Sous la pression des maires des villages alentours, pour les habitants desquels le problème est plus aigu encore, le Poing a raconté comment Michaël Delafosse a accepté de mettre en place un moratoire. Il explique à qui peut comprendre que la loi ZFE reste en vigueur, mais bon, par son pouvoir magique, aucune verbalisation ne viendra sanctionner les automobilistes en infraction avant qu’on en reparle au 1er janvier 2027, une fois passée la fâcheuse échéance électorale. Ainsi aurait-on affaire à un nouveau genre de loi, une loi soudain dite « de trajectoire », à vertu essentiellement « pédagogique ».
Au Poing, et pas qu’au Poing, on se gondole. Mais au Poing particulièrement. Car tout.e journaliste du Poing a, tristement, eu beaucoup trop d’occasions de se rendre dans les prétoires, assister à des procès intentés à des camarades de lutte, incriminés pour leurs actions de lutte. Dans pareils cas, ils n’ont cessé d’entendre un autre mantra, martelé par les magistrats cette fois : « Il n’y a pas place ici pour un débat politique. On s’en tiendra à juger en droit s’il y a infraction au regard de la loi, et dès lors comment la sanctionner ». La loi.

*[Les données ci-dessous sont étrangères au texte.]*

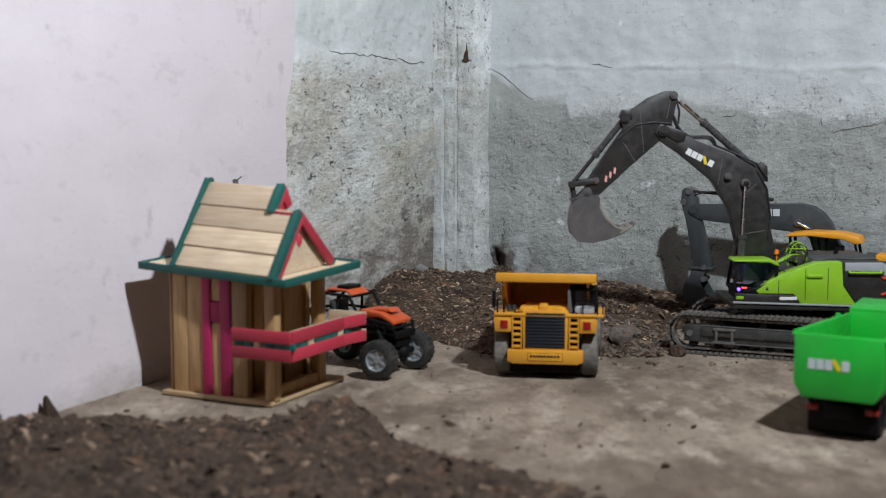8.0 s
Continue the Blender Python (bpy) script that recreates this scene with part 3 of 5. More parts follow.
for a, b in (((-0.071, 0.1225), (-0.112, 0.1222)),):
    p, q = ex(*a), ex(*b)
    tube(bm, [(p[0], UY, p[1] + 0.002), (p[0], UY + 0.004, p[1]), (q[0], UY + 0.004, q[1]), (q[0], UY, q[1] + 0.002)], 0.0013)
part("grab_rail", bm, LIME, upper, "lime green grab rail")
for u0, u1, z in ((-0.0165, -0.0370, 0.1175),):
    p, q = ex(u0, z), ex(u1, z)
    bm = box(bmesh.new(), q[0], p[0], UY - 0.001, UY + 0.003, p[1] - 0.0022, p[1] + 0.0022, 0.0012)
    part("door_handle", bm, LIME, green_side)
for u in (0.0205, -0.0145, -0.0440):
    p = ex(u, 0.0)
    bm = box(bmesh.new(), p[0] - 0.0004, p[0] + 0.0004, UY - 0.001, UY + 0.0004, ex(0, 0.086)[1], ex(0, 0.112 if u > 0.01 else 0.128)[1])
    part("panel_joint", bm, CHARCOAL, green_side)
bm = prism(bmesh.new(), exs([(0.0335, 0.0985), (0.0375, 0.0985), (0.0355, 0.1035)]), UY - 0.001, UY + 0.0005)
part("warning_mark", bm, CHARCOAL, green_side)
on_upper("lower_skirt", [(0.0770, 0.0835), (0.0770, 0.0945), (0.0455, 0.0930), (0.0000, 0.0925), (-0.0085, 0.0800)], UY - 0.014, UY - 0.0006, CHARCOAL, "charcoal skirt below the cab", 0.001)
bm = box(bmesh.new(), ex(-0.004, 0)[0], ex(0.019, 0)[0], UY - 0.001, UY + 0.0006, ex(0, 0.0855)[1], ex(0, 0.0895)[1], 0.0003)
part("type_plate", bm, WHITE, upper, "small white type plate")
bm = box(bmesh.new(), ex(0.066, 0)[0], ex(0.0755, 0)[0], UY - 0.001, UY + 0.0006, ex(0, 0.0865)[1], ex(0, 0.0905)[1], 0.0003)
part("step_mark", bm, LIME, upper)
bm = prism(bmesh.new(), exs([(-0.1140, 0.1170), (-0.1290, 0.1155), (-0.1300, 0.0960), (-0.1140, 0.0915), (-0.1130, 0.0940), (-0.1262, 0.0985), (-0.1255, 0.1120), (-0.1140, 0.1140)]), UY - 0.010, UY + 0.0014, 0.0006)
part("tail_light", bm, RED_BRIGHT, tail, "red bracket-shaped tail light")

CY0, CY1 = 0.019, UY


def low_ex(u, z):
    return ex(u, 0.0945 + (z - 0.0945) * 0.90)


def low_exs(pairs):
    return [low_ex(*p) for p in pairs]


cab_outline = [(0.0773, 0.0945), (0.0810, 0.1020), (0.0757, 0.1400), (0.0325, 0.1420), (0.0215, 0.1340), (0.0206, 0.0945)]
bm = bmesh.new()
for y0, y1 in ((CY0, CY0 + 0.003), (CY1 - 0.004, CY1 - 0.001)):
    posts = [[(0.0773, 0.0945), (0.0810, 0.1020), (0.0757, 0.1400), (0.0715, 0.1400), (0.0765, 0.1020), (0.0735, 0.0945)],
             [(0.0325, 0.1410), (0.0215, 0.1340), (0.0206, 0.0945), (0.0245, 0.0945), (0.0255, 0.1330), (0.0345, 0.1385)],
             [(0.0757, 0.1415), (0.0325, 0.1430), (0.0325, 0.1390), (0.0757, 0.1375)],
             [(0.0773, 0.0945), (0.0773, 0.1040), (0.0500, 0.1020), (0.0206, 0.1160), (0.0206, 0.0945)]]
    for outline in posts:
        prism(bm, low_exs(outline), y0, y1, 0.0005)
for u, z in ((0.0785, 0.1010), (0.0745, 0.1390), (0.0230, 0.1320), (0.0230, 0.0960)):
    p = low_ex(u, z)
    box(bm, p[0] - 0.002, p[0] + 0.002, CY0, CY1 - 0.001, p[1] - 0.002, p[1] + 0.002)
box(bm, ex(0.0220, 0)[0], ex(0.0775, 0)[0], CY0 + 0.001, CY1 - 0.004, ex(0, 0.088)[1], ex(0, 0.096)[1])
cab = part("cab", bm, BLACK, upper, "black-framed operator cab")
bm = prism(bmesh.new(), low_exs([(0.0800, 0.1410), (0.0765, 0.1432), (0.0325, 0.1440), (0.0235, 0.1412), (0.0195, 0.1352), (0.0240, 0.1350), (0.0325, 0.1398)]), CY0 - 0.001, CY1 + 0.001, 0.0015)
part("cab_roof", bm, LIME, upper, "lime green cab roof")
for name, y in (("side_window", CY1 - 0.0028), ("far_window", CY0 + 0.0012)):
    bm = prism(bmesh.new(), low_exs([(0.0750, 0.1035), (0.0725, 0.1385), (0.0345, 0.1390), (0.0252, 0.1325), (0.0248, 0.1145), (0.0500, 0.1030)]), y - 0.0004, y + 0.0004)
    pane = part(name, bm, GLASS, upper, "smoked cab window")
    pane.visible_shadow = False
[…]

Rien que la loi.
Alors qu’on venait juste de traiter du cas de conducteurs sous l’emprise de stupéfiants et autres ramasseur sans autorisation de pignes de pins dans les sous-bois – authentique au tribunal de Montpellier – cette rhétorique de la loi absolue, neutre et intangible, vide de sens politique, a atteint des sommets d’absurdité assourdissante au moment d’inquiéter un militant soutien de la cause palestinienne. Par exemple.
Pure fiction ! Toute pensée un rien anticapitaliste pose que la loi découle d’un compromis entre intérêts divergents, découlant ainsi d’un rapport de force dans le champ des relations sociales. A ce titre, la loi ne peut être perçue que traversée de tenants et aboutissants politiques. Il va sans dire que l’arbitrage des rapports de force, généralement soldé en faveur des possédants, des dominants, les lois qui en découlent, et les fonctionnements de l’institution judiciaire, qui les aggravent, ne sont que très rarement favorables aux plus démunis, comme à ceux qui contestent cet ordre établi.

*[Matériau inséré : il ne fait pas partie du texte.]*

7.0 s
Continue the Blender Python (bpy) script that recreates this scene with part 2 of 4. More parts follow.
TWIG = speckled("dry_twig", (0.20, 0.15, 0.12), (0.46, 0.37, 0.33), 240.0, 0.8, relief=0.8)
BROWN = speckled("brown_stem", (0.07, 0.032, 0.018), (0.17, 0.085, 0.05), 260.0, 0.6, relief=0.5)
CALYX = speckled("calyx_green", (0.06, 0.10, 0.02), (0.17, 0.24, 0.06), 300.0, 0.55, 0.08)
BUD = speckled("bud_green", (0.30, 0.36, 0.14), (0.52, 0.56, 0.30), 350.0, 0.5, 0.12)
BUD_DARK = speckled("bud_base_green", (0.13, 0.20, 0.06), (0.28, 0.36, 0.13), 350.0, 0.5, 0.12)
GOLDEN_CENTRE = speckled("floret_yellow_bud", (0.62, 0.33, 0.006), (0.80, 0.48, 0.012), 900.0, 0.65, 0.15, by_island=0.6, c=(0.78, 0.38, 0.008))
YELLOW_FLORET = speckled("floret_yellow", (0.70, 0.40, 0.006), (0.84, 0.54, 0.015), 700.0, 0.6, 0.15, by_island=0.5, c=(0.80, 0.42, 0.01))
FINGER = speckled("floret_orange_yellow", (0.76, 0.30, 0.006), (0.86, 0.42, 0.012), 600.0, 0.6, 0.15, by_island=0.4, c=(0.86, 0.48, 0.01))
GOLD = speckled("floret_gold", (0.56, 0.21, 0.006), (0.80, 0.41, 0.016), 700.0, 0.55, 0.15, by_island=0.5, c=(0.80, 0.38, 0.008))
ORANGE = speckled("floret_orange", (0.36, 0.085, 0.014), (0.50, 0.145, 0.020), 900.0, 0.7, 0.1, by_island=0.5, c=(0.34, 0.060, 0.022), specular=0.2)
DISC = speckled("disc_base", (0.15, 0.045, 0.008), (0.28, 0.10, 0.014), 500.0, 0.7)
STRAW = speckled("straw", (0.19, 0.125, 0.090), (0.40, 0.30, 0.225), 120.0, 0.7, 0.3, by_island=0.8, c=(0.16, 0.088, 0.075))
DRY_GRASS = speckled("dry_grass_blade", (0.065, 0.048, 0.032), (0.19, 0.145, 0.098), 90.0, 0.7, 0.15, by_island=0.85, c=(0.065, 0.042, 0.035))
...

Selon que vous soyez puissants et misérables… Tous les petits écoliers apprennent une vieille fable de La Fontaine qui en dit déjà pas mal, sans qu’ils soient encore devenus d’horribles gauchistes irrespectueux des lois, pour en être venus à Marx ou à Bakounine. A propos d’écoliers, tiens, parlons de cet enseignant, Michaël Delafosse, qui de son ton si lénifiant, comme s’il s’adressait imperturbablement à une classe de collégiens pas très finauds, en appelle, en toutes choses, à la pure rigueur de la loi, contre tous les dangers qui rôdent, dont heureusement il saura nous protéger. « Je ne lâcherai rien, je ne cèderai pas ». Autre mantra. Et coup de menton.
Mais dans un prétoire où on leur servirait la litanie de “la loi, rien que la loi”, du “droit, rien que le droit”, on se réjouirait presque que des prévenus puissent dorénavant objecter : « Ah mais non, vous avez vu le maire de Montpellier ? Il existe dorénavant des lois, qu’on peut enfreindre, sans aucune crainte d’être sanctionné ». Puisque cela arrange. Politiquement.